An ability effortlessly to convince in aristocratic roles provided much of Scott's later stage work. She appeared in several Wilde productions, including a Lady Bracknell in The Importance of Being Earnest (Old Vic, 1980) of dreadnought command. West End productions included a distinct oddity, William Douglas-Home's Aunt Edwina (Fortune, 1958), with Scott as an aghast matron confronted by a sex change in the family, with the eponymous relative played by the great farceur Henry Kendall in drag (and later, when Kendall was ill, by the intrepid author). The Right Honourable Gentleman (Her Majesty's, 1963) was a moth-eaten piece of ersatz Victoriana based on the Charles Dilke scandal ("Yes - we slept together. In the same bed! All three of us!!" was one treasurable line) but so full-bloodedly played by Scott, Coral Browne, Anthony Quayle and Anna Massey that it became highly enjoyable.
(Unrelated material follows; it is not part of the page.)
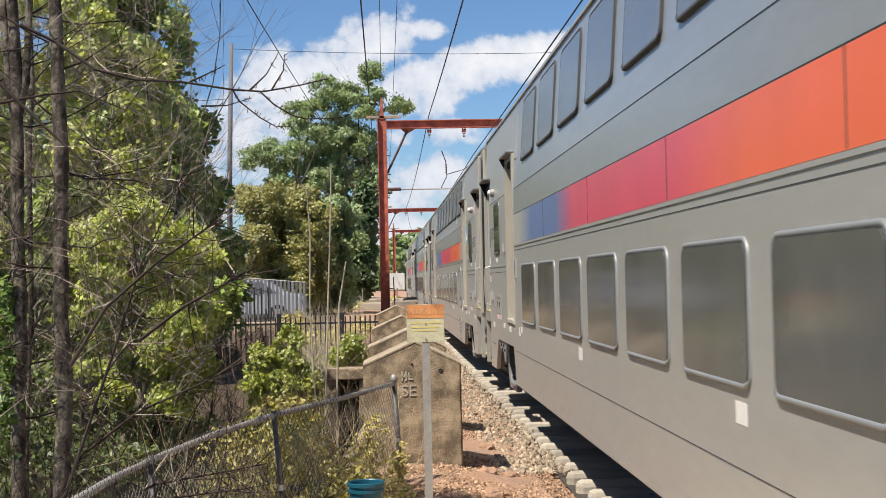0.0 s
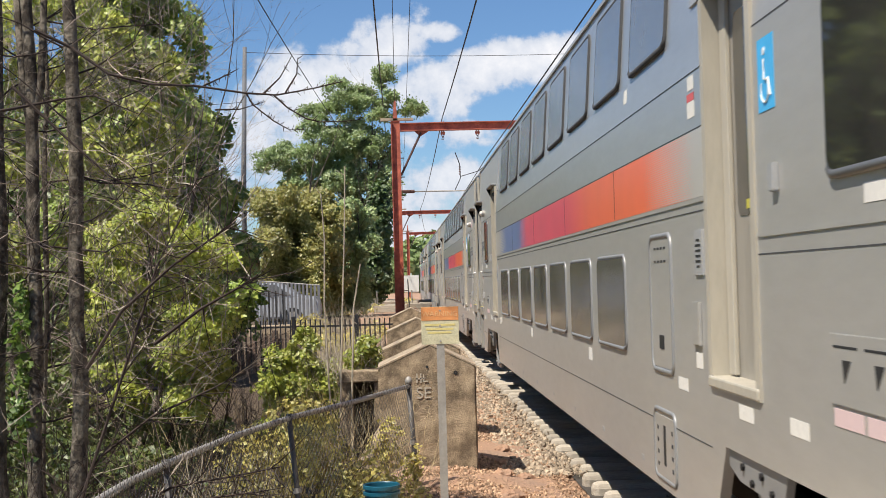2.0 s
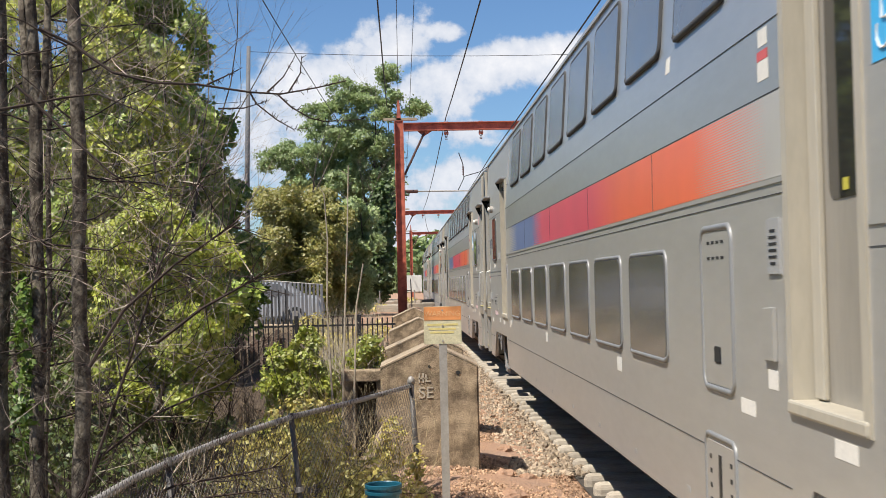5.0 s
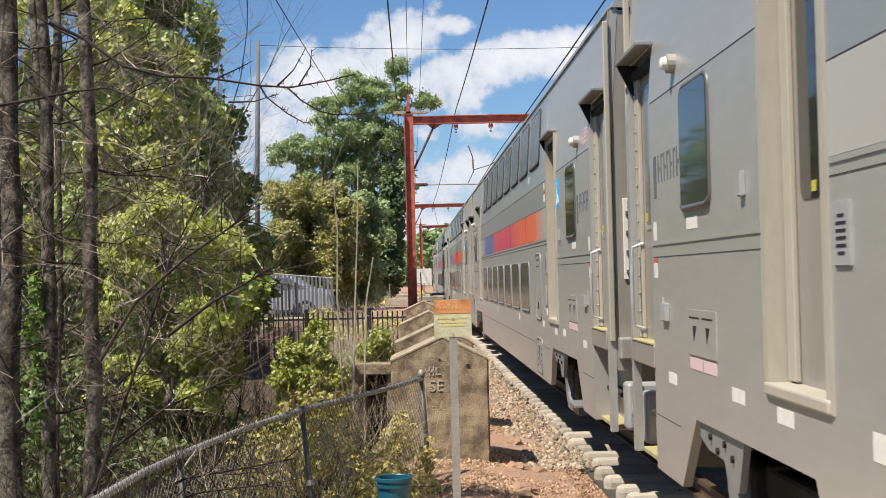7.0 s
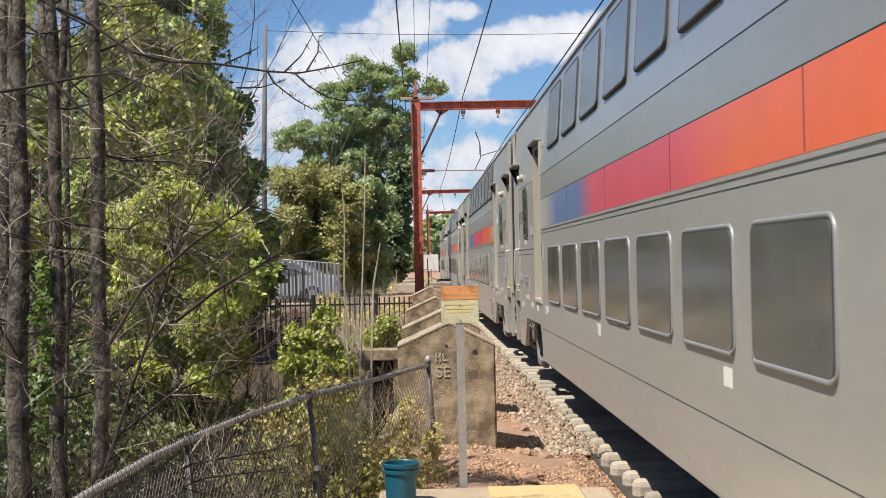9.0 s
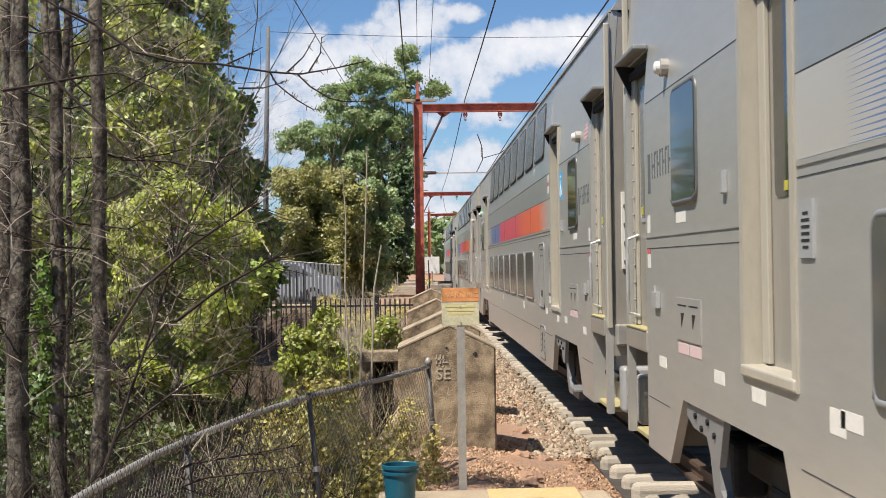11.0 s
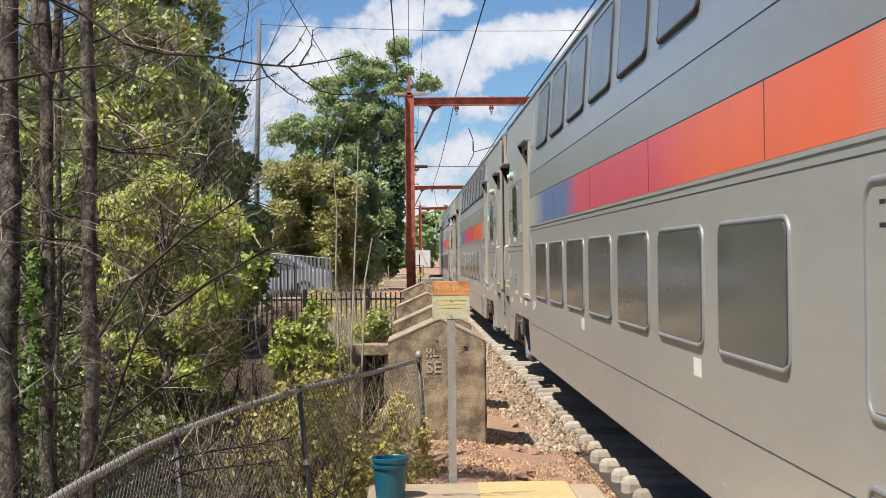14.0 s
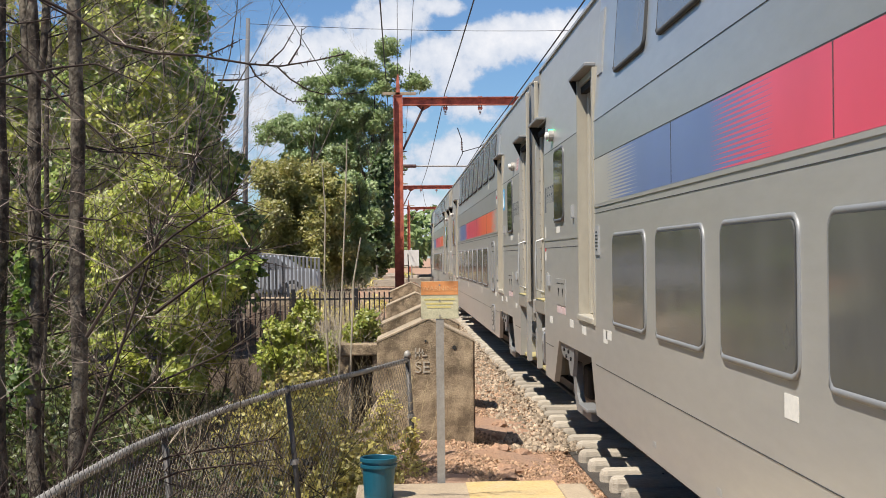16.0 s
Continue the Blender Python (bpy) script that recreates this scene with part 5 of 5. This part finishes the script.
def bucket(x, y, z):
    b = thing("bucket", "teal plastic bucket standing on the platform", "bucket", x, y, z)
    prof = [(0.098, 0.0), (0.104, 0.14), (0.109, 0.205), (0.122, 0.206), (0.123, 0.225), (0.112, 0.227), (0.113, 0.245), (0.124, 0.246), (0.125, 0.268), (0.118, 0.272), (0.113, 0.266), (0.100, 0.03), (0.0, 0.028)]
    bm, rings, n = bmesh.new(), [], 36
    for r, h in prof:
        rings.append([bm.verts.new((max(r, 0.001) * math.cos(2 * math.pi * k / n), max(r, 0.001) * math.sin(2 * math.pi * k / n), h)) for k in range(n)])
    for p, q in zip(rings, rings[1:]):
        for k in range(n):
            bm.faces.new((p[k], p[(k + 1) % n], q[(k + 1) % n], q[k]))
    bm.faces.new(rings[0][::-1])
    part("body", bm, TEAL, b)
    hd = [(0.125 * math.cos(a), -0.125 * math.sin(a) * 0.9 - 0.004, 0.235 - 0.17 * math.sin(a)) for a in [math.pi * k / 14 for k in range(15)]]
    part("handle", tube(bmesh.new(), [(-p[0], -p[1], p[2]) for p in hd], 0.003, 5), GALV, b)
    return b


bucket(-0.15, 8.65, 0.20)

bd = thing("white_board", "leaning white board on thin posts beside the track", "board", 0.55, 58, 0.6)
part("panel", boxes((-0.37, 0.37, -0.015, 0.015, 0.82, 1.56), bevel=0.005), WHITE, bd)
part("post", tube(bmesh.new(), [(-0.1, -1.2, 0.0), (-0.14, -1.2, 1.4)], 0.025, 6), CABLE, bd)
part("post", tube(bmesh.new(), [(0.06, -0.03, 0.0), (0.02, -0.03, 0.9)], 0.03, 6), GALV, bd)
for k in range(26):
    x, y = rng.uniform(-2.6, 1.1), rng.uniform(47, 74)
    t = thing("old_timber", "old weathered timber tie lying on the dirt bank", "timber", x, y, ground_z(x, y) + 0.06, "discarded ties", rng.uniform(-30, 30))
    part("beam", boxes((-rng.uniform(0.5, 1.1), rng.uniform(0.4, 1.0), -0.11, 0.11, -0.06, rng.uniform(0.08, 0.22)), bevel=0.02), TIE, t)
for k in range(7):
    x, y = 0.85 + rng.uniform(-0.05, 0.5), rng.uniform(10.2, 16)
    bm = bmesh.new()
    bmesh.ops.create_icosphere(bm, subdivisions=2, radius=1)
    s = rng.uniform(0.05, 0.10)
    for v in bm.verts:
        v.co = v.co * s * (1 + 0.5 * noise.noise(v.co * 1.7 + Vector((k, 0, 0)))) * (1.2 if abs(v.co.x) > 0.3 else 1.0)
        v.co.z *= 0.6
    r = link("rock", bm, DIRT)
    r.location = (x, y, ground_z(x, y) + 0.03)
    tagged(r, "rough brown rock lying in the gravel", "rock", "rocks in the gravel")

# ---- what moves ----
# how far the train has come, second by second
RUN = [(0, -74.14), (0.5, -68.72), (1, -63.50), (1.5, -58.45), (2, -53.6), (2.5, -48.84), (3, -44.1), (3.5, -39.42), (4, -34.9), (4.5, -30.53), (5, -26.29), (5.5, -22.18), (6, -18.20), (6.5, -14.36), (7, -10.72), (7.5, -7.24), (8, -3.85), (8.5, -0.58), (9, 2.60), (9.5, 5.75), (10, 8.80), (10.5, 11.75), (11, 14.60), (11.5, 17.33), (12, 19.67), (12.5, 21.93), (13, 24.06), (13.5, 26.08), (14, 28.00), (14.5, 29.89), (15, 31.75), (15.5, 33.54), (16, 35.15)]


def on_track(y):
    turn = max(0.0, y - CURVE_AT) / CURVE_R
    return pose(TRACK + drift(y), y, 0, 0, 0, -math.degrees(turn))


def turn_wheels(car, i):
    """The near-side wheels roll as the car runs."""
    ts, ds = [t for t, d in RUN], [d for t, d in RUN]
    steps = [0.05 * k for k in range(321)]
    for part_ in car.children_recursive:
        if part_.name.split(".")[0] == "wheel" and part_.location.x == 0 and part_.data.vertices[0].co.x < 0:
            place = part_.location.copy()
            walk(part_, [(t, Matrix.Translation(place) @ Matrix.Rotation((float(np.interp(t, ts, ds)) - ds[0]) / 0.42, 4, "X")) for t in steps])


def motions():
    for i, car in enumerate(cars):
        walk(car, [(t, on_track((i - 4) * LEN + LEN / 2 - d)) for t, d in RUN])
        turn_wheels(car, i)


motions()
The same could not be said of Mistress of No Vices (Piccadilly, 1973) with Rita Tushingham as St Bernadette and Scott valiantly battling in an underlit convent of Stygian gloom to make some impression amongst the host of wimples as a narrator figure. The Understanding (Strand, 1982) was a delicate play by Angela Huth cursed by ill-luck (Scott's old friend Celia Johnson, playing opposite Ralph Richardson, died on the tour) which sadly failed at the box office. She made a splendid return to Regent's Park as the wheelchair-bound dowager in Anouilh's Ring Round the Moon (1982); the valedictory appearance was as the imperious customer at the start of Hobson's Choice (Lyric, 1984) with Leo McKern.

Scott was deeply respected in her profession, for her boundlessly generous work for many theatrical charities as well as for her stage and film appearances. Her husband had died in an accident in 1958; her children Susan and Hugh Wooldridge followed her into the theatre.